Insgesamt sind noch sieben der zunächst zehn Kandidaten für das Präsidentschaftsamt im Rennen, alle ausnahmslos Männer und Muslime. Zwei der chancenlosen Kandidaten gehörten zumindest in der Vergangenheit den Fundamentalisten an. Dessen ungeachtet wiederholten die islamischen Bewegungen ihren Boykottaufruf.

„Ich werde nicht an der Wahl teilnehmen“, sagt der 23-jährige Städteplaner Ismail Talhmah, der Mitglied einer islamischen Bewegung ist. Zwar seien die Wahlen grundsätzlich zu begrüßen, schließlich „trat schon unser Prophet Mohammed für Debatten und demokratische Beschlüsse ein“, doch bei diesen Wahlen stehe das Ergebnis ohnehin fest. Abu Masen sei der Favorit der USA und Israels. „Er wird unser Land verkaufen“, fürchtet der junge bärtige Mann mit Lederjacke und Schlips. Dennoch räumt er ein, dass Abu Masen den Palästinensern Geld verschaffen werde, wohingegen die „USA, sollte etwa die Hamas den Präsidenten stellen, ihre finanziellen Zuwendungen sofort einstellen würden“. Doch das Land sei „nicht verkäuflich, schon gar nicht an die Juden“.
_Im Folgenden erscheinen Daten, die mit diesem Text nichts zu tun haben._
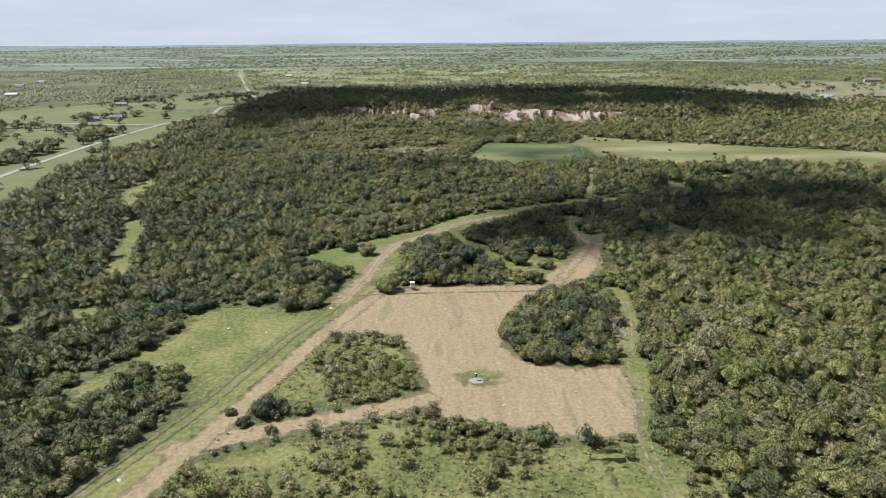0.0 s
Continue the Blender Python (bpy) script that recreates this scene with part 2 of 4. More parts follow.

Der Boykott der Islamisten kommt Abu Masen ungelegen. Aus Sorge vor einer niedrigen Wahlbeteiligung sollen bereits Warnungen laut geworden sein, dass Beschäftigte der Autonomiebehörde, die nicht wählen, ihre Gehälter nicht pünktlich ausgezahlt bekommen.

Ähnlich wie die letzte wird auch diese Wahl von internationalen Beobachtern verfolgt. Die EU organisiert mit ihrem 260-köpfigen Team eine der „größten Wahlbeobachtungsmissionen, die jemals stattgefunden hat“, so der deutsche Wahlexperte Ron-Helmut Herrmann, der den Eindruck hat, dass die Organisation der diesjährigen Wahlen „deutlich weniger politisiert ist“ als vor neun Jahren. Damals stand die palästinensische Zentrale Wahlkommission unter der Leitung von Abu Masen selbst, während die Wahlen diesmal von „Parteiunabhängigen und zumeist Akademikern“ organisiert werden. Mit den ersten zuverlässigen Ergebnissen rechnet Herrmann „frühestens am Montag“.